• _Exercise requirements_:
Leave out every picture. Copy exactly the lines from the one holding "Reconstruct this shot" through the one holding "shutter > 0, shutter".

• _Extracted entries_:
====

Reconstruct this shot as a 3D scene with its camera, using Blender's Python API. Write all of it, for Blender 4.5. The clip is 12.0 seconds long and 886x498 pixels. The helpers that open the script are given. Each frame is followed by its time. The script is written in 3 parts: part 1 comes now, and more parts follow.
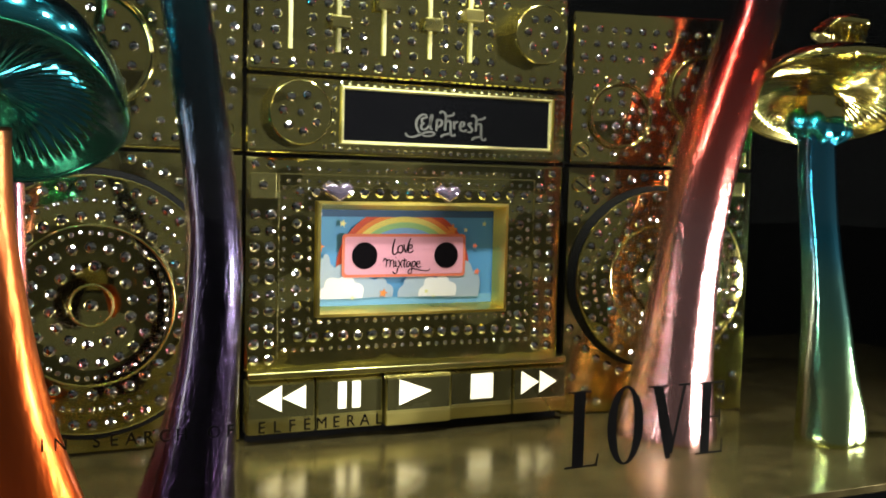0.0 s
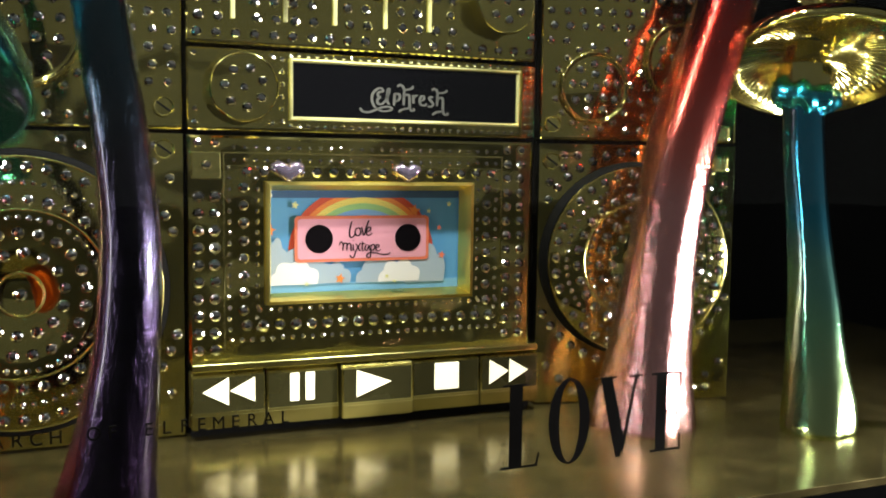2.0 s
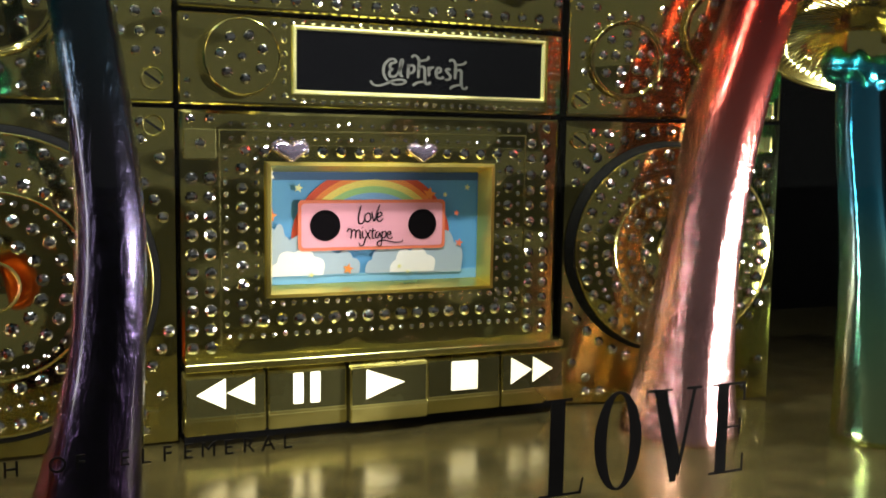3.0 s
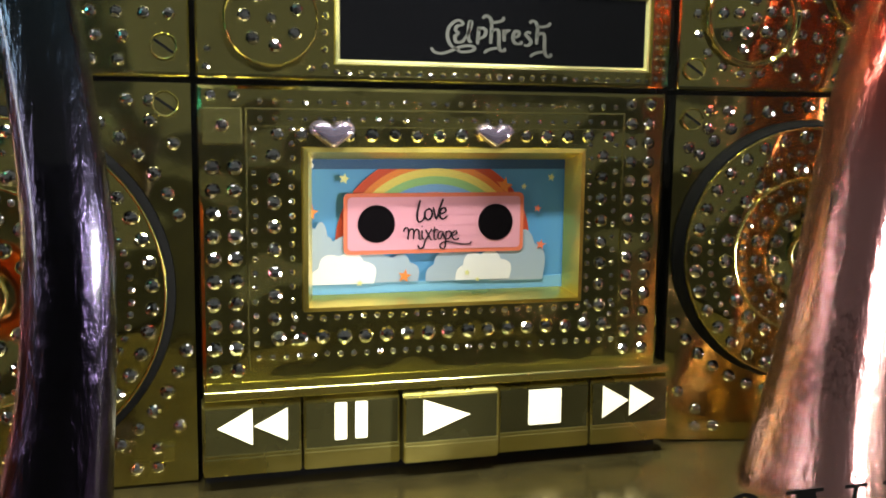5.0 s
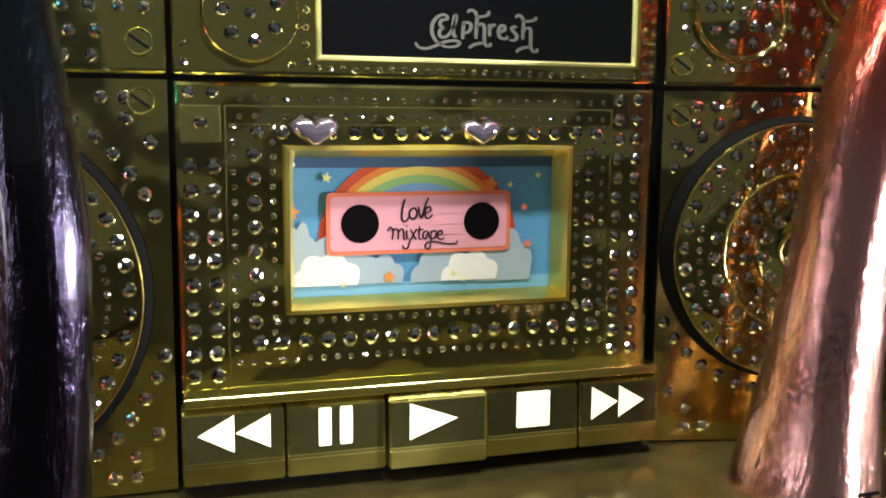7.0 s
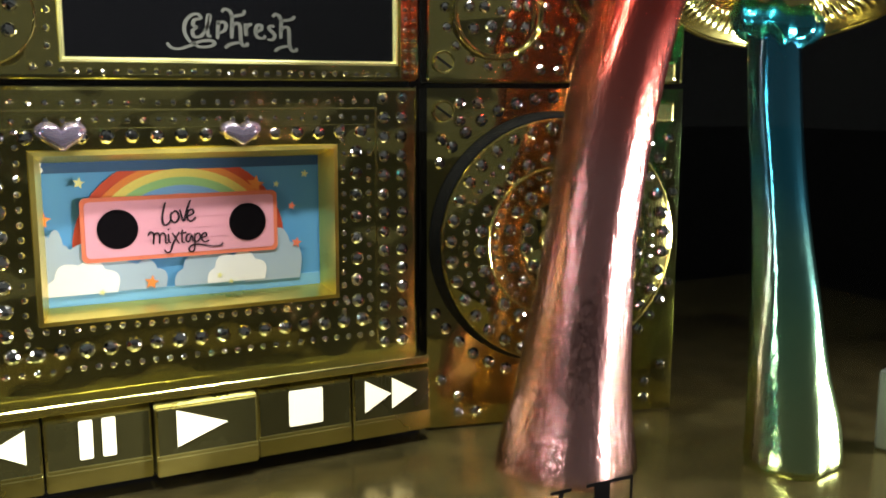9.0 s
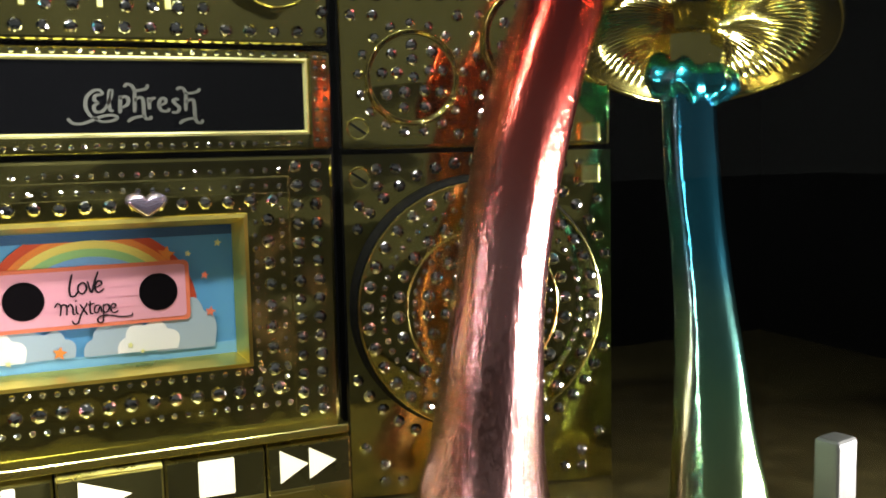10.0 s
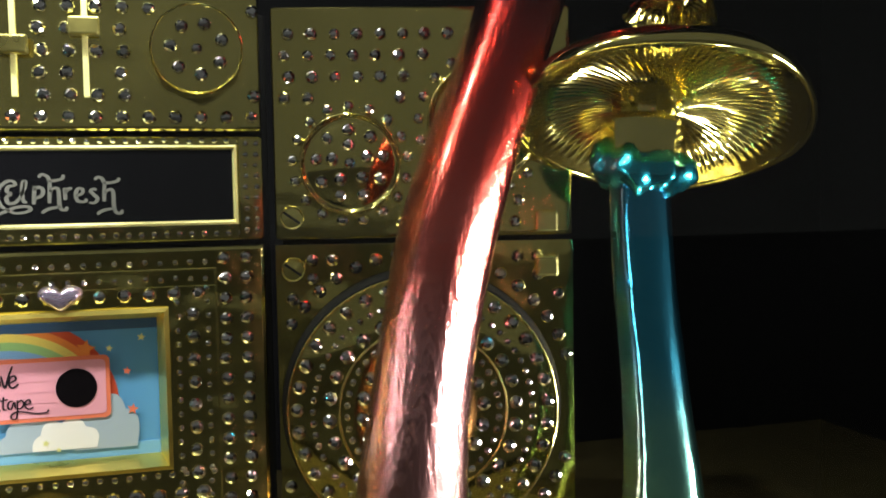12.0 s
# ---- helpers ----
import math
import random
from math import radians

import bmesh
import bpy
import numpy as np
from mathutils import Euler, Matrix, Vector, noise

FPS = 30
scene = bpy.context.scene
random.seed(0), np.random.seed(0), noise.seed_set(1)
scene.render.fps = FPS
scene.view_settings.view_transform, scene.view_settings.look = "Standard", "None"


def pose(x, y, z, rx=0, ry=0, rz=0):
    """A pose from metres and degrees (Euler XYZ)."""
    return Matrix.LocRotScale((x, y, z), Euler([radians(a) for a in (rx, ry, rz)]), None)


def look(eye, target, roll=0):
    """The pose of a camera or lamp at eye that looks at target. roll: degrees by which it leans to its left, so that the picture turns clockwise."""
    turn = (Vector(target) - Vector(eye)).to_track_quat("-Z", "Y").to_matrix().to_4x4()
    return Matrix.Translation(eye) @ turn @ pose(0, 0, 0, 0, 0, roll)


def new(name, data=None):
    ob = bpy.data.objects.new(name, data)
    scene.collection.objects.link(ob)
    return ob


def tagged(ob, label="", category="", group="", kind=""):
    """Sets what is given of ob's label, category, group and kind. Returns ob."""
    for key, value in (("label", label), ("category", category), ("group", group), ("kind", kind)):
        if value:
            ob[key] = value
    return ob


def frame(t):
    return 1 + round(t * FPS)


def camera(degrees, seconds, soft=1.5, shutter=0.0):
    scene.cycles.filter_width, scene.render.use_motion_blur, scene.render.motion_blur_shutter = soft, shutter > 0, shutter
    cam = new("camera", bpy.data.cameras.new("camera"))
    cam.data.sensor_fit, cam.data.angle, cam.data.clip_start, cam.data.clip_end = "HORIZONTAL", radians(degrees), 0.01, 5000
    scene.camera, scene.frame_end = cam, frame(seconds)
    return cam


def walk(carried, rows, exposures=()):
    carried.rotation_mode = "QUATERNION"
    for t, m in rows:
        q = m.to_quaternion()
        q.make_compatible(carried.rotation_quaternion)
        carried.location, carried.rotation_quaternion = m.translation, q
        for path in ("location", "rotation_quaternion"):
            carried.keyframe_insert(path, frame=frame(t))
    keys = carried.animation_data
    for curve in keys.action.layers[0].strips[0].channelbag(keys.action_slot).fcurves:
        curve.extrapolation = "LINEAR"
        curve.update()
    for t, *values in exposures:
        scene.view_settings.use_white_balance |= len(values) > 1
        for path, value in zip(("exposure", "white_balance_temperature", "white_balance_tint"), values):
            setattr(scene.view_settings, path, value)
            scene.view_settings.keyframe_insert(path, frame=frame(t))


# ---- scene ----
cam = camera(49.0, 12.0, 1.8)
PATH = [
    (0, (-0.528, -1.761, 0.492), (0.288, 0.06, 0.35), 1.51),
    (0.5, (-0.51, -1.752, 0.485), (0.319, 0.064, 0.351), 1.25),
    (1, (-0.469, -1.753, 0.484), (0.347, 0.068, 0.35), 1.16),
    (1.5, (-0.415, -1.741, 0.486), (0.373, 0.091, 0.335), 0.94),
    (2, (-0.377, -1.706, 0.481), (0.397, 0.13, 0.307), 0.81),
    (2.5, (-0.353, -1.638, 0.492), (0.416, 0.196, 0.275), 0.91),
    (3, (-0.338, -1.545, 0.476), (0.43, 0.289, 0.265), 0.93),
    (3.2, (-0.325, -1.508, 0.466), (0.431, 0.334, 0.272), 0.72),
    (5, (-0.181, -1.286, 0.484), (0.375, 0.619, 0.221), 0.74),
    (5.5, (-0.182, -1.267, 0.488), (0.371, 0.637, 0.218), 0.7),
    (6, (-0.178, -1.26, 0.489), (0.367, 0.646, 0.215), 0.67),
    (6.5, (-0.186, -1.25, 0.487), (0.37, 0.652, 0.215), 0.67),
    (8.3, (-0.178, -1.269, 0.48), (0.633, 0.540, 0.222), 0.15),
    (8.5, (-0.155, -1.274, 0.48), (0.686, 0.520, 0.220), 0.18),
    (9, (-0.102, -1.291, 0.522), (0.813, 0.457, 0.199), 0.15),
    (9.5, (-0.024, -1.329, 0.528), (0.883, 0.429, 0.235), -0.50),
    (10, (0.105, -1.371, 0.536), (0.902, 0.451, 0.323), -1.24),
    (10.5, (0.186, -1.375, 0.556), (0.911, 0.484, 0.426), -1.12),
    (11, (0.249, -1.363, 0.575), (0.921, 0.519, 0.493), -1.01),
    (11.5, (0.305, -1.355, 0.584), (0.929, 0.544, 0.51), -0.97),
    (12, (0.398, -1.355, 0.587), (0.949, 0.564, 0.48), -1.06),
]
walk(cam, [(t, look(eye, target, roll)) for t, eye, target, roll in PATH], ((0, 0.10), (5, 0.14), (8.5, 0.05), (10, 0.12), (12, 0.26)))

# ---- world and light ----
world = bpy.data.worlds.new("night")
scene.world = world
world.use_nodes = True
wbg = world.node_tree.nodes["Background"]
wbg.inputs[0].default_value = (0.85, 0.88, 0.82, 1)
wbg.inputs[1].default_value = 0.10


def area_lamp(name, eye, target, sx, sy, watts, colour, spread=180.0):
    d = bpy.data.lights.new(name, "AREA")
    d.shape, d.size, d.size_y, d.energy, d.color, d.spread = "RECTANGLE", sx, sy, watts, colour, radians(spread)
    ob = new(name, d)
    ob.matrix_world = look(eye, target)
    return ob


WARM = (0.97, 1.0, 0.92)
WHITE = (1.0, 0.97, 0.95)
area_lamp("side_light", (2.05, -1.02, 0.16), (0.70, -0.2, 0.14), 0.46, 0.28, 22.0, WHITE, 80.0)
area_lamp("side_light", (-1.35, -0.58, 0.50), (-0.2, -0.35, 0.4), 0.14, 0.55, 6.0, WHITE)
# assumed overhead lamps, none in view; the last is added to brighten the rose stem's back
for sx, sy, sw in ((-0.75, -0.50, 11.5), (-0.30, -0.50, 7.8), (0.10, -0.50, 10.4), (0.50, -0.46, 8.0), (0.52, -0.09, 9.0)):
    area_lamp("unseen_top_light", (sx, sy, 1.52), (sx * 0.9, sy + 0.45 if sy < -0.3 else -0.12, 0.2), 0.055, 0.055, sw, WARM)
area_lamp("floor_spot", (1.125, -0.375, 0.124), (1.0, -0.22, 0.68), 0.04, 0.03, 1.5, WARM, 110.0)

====

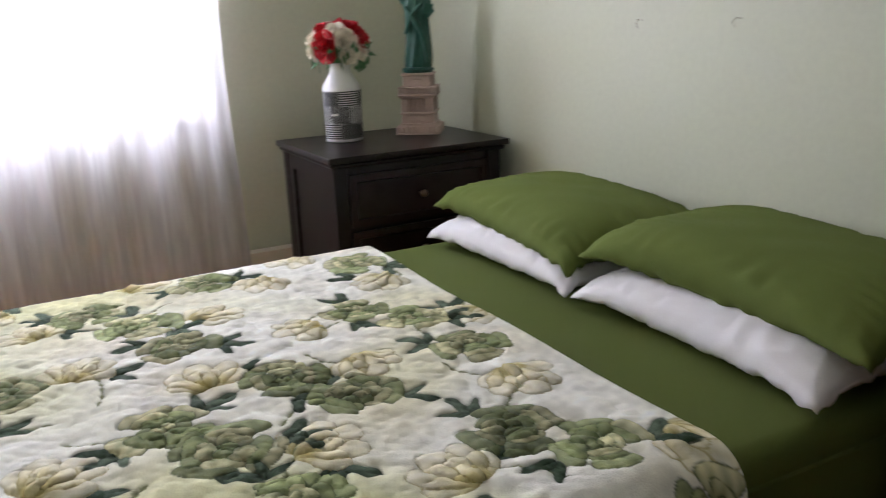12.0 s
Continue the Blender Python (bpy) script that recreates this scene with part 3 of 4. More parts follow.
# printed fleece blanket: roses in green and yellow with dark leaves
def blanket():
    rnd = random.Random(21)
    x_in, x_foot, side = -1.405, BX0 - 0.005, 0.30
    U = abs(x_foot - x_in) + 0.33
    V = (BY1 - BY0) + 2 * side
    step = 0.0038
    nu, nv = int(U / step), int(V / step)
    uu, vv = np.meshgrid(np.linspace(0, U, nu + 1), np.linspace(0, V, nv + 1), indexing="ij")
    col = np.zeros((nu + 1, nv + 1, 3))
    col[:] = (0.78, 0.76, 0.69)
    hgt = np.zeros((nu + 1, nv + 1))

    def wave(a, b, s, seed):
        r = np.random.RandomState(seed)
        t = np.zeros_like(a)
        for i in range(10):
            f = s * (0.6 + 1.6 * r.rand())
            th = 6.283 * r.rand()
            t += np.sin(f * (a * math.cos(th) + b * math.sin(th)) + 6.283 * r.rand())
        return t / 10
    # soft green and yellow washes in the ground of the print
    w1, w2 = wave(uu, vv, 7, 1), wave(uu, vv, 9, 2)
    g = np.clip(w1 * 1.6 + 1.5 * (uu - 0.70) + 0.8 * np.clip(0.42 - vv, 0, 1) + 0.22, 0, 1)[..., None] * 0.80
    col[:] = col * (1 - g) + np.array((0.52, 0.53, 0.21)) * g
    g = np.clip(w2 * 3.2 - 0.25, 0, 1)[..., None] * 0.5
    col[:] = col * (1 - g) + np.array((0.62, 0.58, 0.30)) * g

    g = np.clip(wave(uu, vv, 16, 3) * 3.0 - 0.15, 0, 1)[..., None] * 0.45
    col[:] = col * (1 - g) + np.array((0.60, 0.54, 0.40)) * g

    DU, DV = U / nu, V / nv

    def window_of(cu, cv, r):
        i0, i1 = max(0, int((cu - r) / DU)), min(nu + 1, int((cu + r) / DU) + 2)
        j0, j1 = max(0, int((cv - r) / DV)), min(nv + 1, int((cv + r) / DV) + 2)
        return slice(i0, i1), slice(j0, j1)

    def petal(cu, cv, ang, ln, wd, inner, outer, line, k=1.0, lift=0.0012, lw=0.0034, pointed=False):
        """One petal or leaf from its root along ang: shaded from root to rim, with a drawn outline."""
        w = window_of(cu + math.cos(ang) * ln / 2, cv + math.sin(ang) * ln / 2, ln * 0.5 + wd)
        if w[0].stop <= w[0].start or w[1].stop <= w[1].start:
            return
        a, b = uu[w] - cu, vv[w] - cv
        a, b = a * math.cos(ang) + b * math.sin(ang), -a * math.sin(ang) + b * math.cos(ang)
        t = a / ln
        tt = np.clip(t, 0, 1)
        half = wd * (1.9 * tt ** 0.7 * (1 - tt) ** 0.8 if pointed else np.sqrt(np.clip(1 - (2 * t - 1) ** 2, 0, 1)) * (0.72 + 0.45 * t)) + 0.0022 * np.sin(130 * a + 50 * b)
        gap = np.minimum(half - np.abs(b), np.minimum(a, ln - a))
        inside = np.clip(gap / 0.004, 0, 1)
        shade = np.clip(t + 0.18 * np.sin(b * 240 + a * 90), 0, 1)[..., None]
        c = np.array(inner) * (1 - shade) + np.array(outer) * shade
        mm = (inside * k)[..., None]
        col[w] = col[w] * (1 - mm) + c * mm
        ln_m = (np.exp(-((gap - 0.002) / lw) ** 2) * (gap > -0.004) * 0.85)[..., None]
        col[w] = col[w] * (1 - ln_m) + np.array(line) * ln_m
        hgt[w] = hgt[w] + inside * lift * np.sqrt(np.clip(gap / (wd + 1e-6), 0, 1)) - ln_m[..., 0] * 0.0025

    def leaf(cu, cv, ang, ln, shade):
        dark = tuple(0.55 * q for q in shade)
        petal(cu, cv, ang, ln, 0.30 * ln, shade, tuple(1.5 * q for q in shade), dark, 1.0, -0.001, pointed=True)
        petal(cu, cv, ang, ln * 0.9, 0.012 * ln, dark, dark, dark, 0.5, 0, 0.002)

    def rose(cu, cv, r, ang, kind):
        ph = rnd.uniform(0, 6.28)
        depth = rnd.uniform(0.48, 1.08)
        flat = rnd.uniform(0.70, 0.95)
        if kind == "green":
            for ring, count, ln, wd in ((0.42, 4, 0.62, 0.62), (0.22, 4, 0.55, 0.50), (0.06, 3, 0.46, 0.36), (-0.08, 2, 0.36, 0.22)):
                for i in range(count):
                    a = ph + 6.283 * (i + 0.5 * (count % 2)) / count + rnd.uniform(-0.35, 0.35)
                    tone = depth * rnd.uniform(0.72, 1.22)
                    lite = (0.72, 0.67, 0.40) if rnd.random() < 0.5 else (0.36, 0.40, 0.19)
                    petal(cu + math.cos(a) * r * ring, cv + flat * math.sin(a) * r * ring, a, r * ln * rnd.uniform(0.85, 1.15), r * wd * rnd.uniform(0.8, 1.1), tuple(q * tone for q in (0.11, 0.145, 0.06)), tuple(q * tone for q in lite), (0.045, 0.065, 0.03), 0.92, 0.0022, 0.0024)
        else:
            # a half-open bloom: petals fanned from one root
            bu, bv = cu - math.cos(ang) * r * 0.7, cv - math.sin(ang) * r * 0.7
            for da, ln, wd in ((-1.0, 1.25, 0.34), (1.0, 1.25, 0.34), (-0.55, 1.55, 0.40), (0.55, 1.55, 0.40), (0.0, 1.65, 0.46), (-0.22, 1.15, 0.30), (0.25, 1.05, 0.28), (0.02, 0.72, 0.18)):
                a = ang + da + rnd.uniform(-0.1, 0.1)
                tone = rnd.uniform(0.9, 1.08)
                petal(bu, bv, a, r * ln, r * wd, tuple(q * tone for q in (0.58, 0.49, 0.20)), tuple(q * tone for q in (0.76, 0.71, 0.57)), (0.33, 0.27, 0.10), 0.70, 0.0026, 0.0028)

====

• _Expected output_:
Reconstruct this shot as a 3D scene with its camera, using Blender's Python API. Write all of it, for Blender 4.5. The clip is 12.0 seconds long and 886x498 pixels. The helpers that open the script are given. Each frame is followed by its time. The script is written in 3 parts: part 1 comes now, and more parts follow.
0.0 s
2.0 s
3.0 s
5.0 s
7.0 s
9.0 s
10.0 s
12.0 s
# ---- helpers ----
import math
import random
from math import radians

import bmesh
import bpy
import numpy as np
from mathutils import Euler, Matrix, Vector, noise

FPS = 30
scene = bpy.context.scene
random.seed(0), np.random.seed(0), noise.seed_set(1)
scene.render.fps = FPS
scene.view_settings.view_transform, scene.view_settings.look = "Standard", "None"


def pose(x, y, z, rx=0, ry=0, rz=0):
    """A pose from metres and degrees (Euler XYZ)."""
    return Matrix.LocRotScale((x, y, z), Euler([radians(a) for a in (rx, ry, rz)]), None)


def look(eye, target, roll=0):
    """The pose of a camera or lamp at eye that looks at target. roll: degrees by which it leans to its left, so that the picture turns clockwise."""
    turn = (Vector(target) - Vector(eye)).to_track_quat("-Z", "Y").to_matrix().to_4x4()
    return Matrix.Translation(eye) @ turn @ pose(0, 0, 0, 0, 0, roll)


def new(name, data=None):
    ob = bpy.data.objects.new(name, data)
    scene.collection.objects.link(ob)
    return ob


def tagged(ob, label="", category="", group="", kind=""):
    """Sets what is given of ob's label, category, group and kind. Returns ob."""
    for key, value in (("label", label), ("category", category), ("group", group), ("kind", kind)):
        if value:
            ob[key] = value
    return ob


def frame(t):
    return 1 + round(t * FPS)


def camera(degrees, seconds, soft=1.5, shutter=0.0):
    scene.cycles.filter_width, scene.render.use_motion_blur, scene.render.motion_blur_shutter = soft, shutter > 0, shutter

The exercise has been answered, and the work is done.